**STATED PROBLEM**
Leave out the pictures and transcribe everything else exactly.
-------
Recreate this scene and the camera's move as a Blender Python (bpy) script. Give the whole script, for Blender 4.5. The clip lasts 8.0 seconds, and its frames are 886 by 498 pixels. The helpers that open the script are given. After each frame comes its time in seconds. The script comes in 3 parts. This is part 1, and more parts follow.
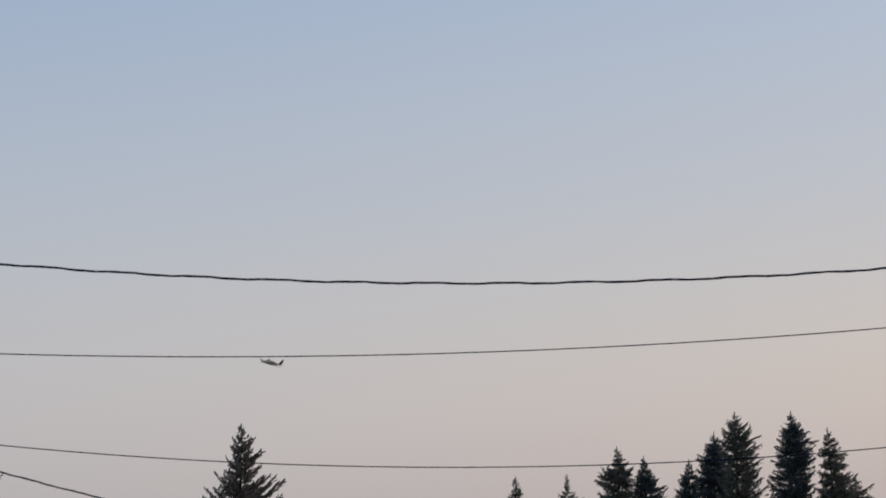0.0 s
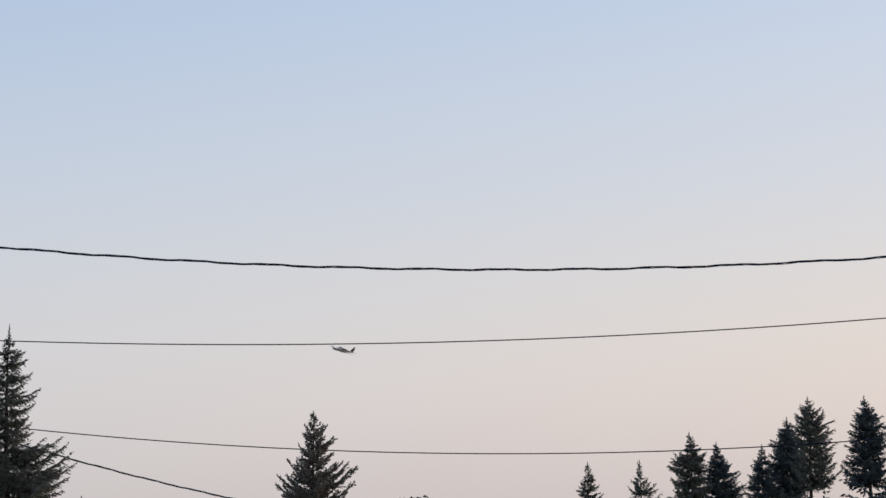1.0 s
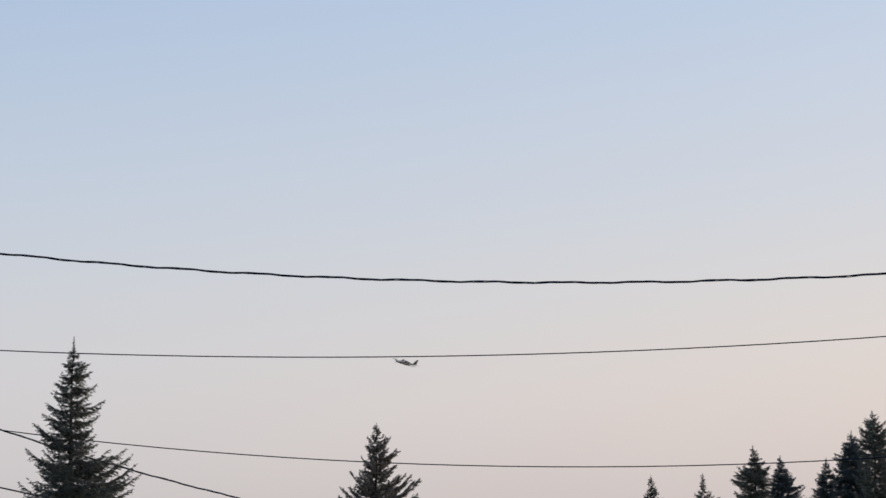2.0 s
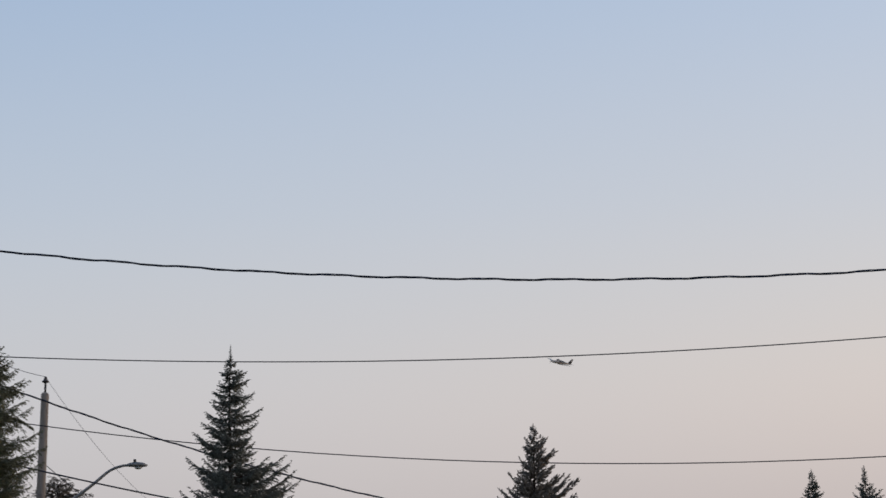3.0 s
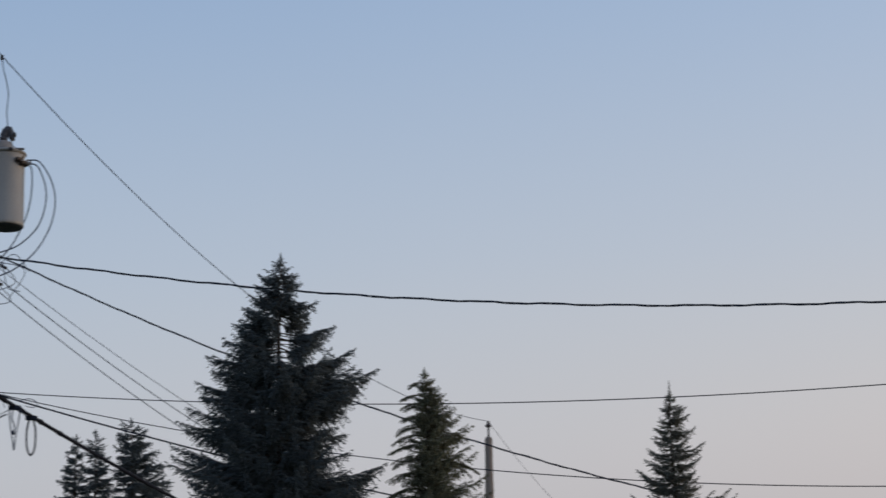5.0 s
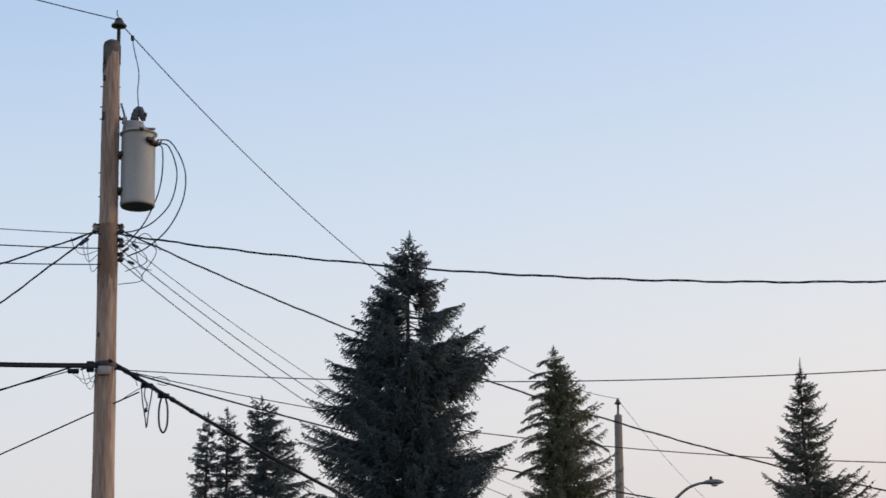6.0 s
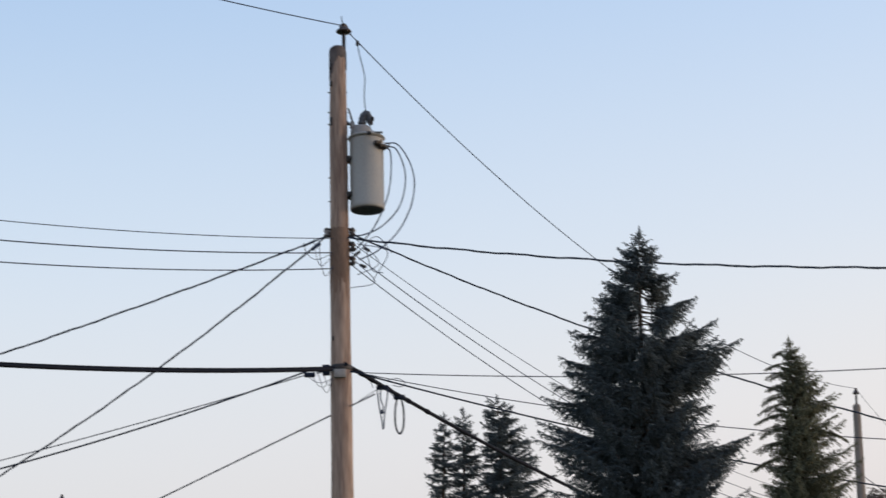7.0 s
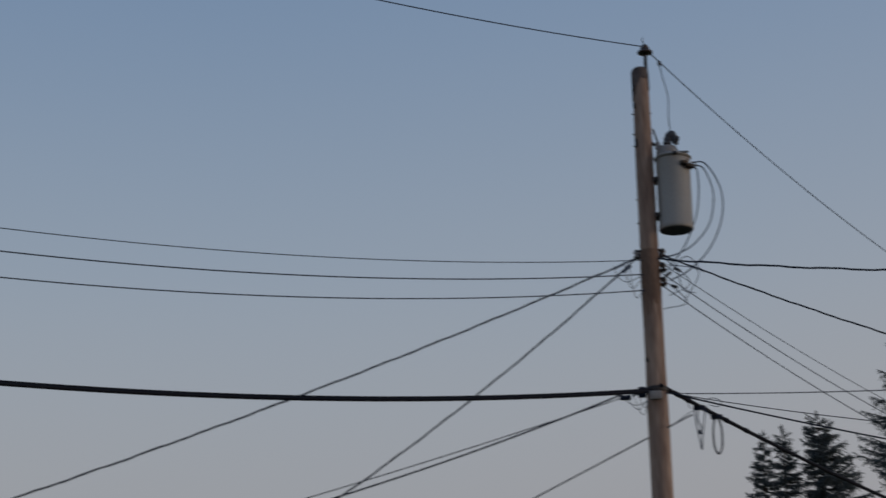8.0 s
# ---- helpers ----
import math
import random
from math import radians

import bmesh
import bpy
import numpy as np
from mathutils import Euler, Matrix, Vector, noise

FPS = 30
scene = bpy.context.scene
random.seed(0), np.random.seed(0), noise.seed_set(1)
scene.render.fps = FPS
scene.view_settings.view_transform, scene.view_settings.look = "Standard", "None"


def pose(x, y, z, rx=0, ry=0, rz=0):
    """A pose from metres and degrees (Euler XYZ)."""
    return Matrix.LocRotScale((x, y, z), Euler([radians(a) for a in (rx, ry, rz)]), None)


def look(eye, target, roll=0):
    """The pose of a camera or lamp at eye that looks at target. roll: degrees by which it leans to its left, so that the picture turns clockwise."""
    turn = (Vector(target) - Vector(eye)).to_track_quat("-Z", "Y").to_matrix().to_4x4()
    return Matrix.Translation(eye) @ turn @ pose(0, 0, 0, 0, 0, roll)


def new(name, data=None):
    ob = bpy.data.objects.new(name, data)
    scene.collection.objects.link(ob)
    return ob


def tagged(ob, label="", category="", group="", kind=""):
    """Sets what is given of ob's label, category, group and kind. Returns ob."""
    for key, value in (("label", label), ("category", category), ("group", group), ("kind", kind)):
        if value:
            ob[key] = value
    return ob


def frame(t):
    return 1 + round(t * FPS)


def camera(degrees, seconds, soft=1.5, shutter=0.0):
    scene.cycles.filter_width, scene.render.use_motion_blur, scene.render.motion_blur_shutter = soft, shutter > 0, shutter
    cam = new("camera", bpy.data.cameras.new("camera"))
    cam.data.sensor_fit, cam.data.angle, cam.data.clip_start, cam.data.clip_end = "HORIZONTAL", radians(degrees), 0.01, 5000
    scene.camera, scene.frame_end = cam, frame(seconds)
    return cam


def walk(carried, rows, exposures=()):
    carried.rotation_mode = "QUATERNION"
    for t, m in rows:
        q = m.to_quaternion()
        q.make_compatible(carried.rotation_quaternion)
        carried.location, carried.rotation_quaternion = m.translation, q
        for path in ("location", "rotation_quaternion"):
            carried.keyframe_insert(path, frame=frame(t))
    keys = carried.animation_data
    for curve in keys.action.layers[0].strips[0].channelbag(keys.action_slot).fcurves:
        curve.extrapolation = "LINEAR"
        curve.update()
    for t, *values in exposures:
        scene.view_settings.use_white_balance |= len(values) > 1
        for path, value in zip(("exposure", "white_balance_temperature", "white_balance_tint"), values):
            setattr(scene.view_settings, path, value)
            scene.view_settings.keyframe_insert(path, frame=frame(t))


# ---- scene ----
-------
**RESPONSE FOR THIS EXERCISE**
Recreate this scene and the camera's move as a Blender Python (bpy) script. Give the whole script, for Blender 4.5. The clip lasts 8.0 seconds, and its frames are 886 by 498 pixels. The helpers that open the script are given. After each frame comes its time in seconds. The script comes in 3 parts. This is part 1, and more parts follow.
0.0 s
1.0 s
2.0 s
3.0 s
5.0 s
6.0 s
7.0 s
8.0 s
# ---- helpers ----
import math
import random
from math import radians

import bmesh
import bpy
import numpy as np
from mathutils import Euler, Matrix, Vector, noise

FPS = 30
scene = bpy.context.scene
random.seed(0), np.random.seed(0), noise.seed_set(1)
scene.render.fps = FPS
scene.view_settings.view_transform, scene.view_settings.look = "Standard", "None"


def pose(x, y, z, rx=0, ry=0, rz=0):
    """A pose from metres and degrees (Euler XYZ)."""
    return Matrix.LocRotScale((x, y, z), Euler([radians(a) for a in (rx, ry, rz)]), None)


def look(eye, target, roll=0):
    """The pose of a camera or lamp at eye that looks at target. roll: degrees by which it leans to its left, so that the picture turns clockwise."""
    turn = (Vector(target) - Vector(eye)).to_track_quat("-Z", "Y").to_matrix().to_4x4()
    return Matrix.Translation(eye) @ turn @ pose(0, 0, 0, 0, 0, roll)


def new(name, data=None):
    ob = bpy.data.objects.new(name, data)
    scene.collection.objects.link(ob)
    return ob


def tagged(ob, label="", category="", group="", kind=""):
    """Sets what is given of ob's label, category, group and kind. Returns ob."""
    for key, value in (("label", label), ("category", category), ("group", group), ("kind", kind)):
        if value:
            ob[key] = value
    return ob


def frame(t):
    return 1 + round(t * FPS)


def camera(degrees, seconds, soft=1.5, shutter=0.0):
    scene.cycles.filter_width, scene.render.use_motion_blur, scene.render.motion_blur_shutter = soft, shutter > 0, shutter
    cam = new("camera", bpy.data.cameras.new("camera"))
    cam.data.sensor_fit, cam.data.angle, cam.data.clip_start, cam.data.clip_end = "HORIZONTAL", radians(degrees), 0.01, 5000
    scene.camera, scene.frame_end = cam, frame(seconds)
    return cam


def walk(carried, rows, exposures=()):
    carried.rotation_mode = "QUATERNION"
    for t, m in rows:
        q = m.to_quaternion()
        q.make_compatible(carried.rotation_quaternion)
        carried.location, carried.rotation_quaternion = m.translation, q
        for path in ("location", "rotation_quaternion"):
            carried.keyframe_insert(path, frame=frame(t))
    keys = carried.animation_data
    for curve in keys.action.layers[0].strips[0].channelbag(keys.action_slot).fcurves:
        curve.extrapolation = "LINEAR"
        curve.update()
    for t, *values in exposures:
        scene.view_settings.use_white_balance |= len(values) > 1
        for path, value in zip(("exposure", "white_balance_temperature", "white_balance_tint"), values):
            setattr(scene.view_settings, path, value)
            scene.view_settings.keyframe_insert(path, frame=frame(t))


# ---- scene ----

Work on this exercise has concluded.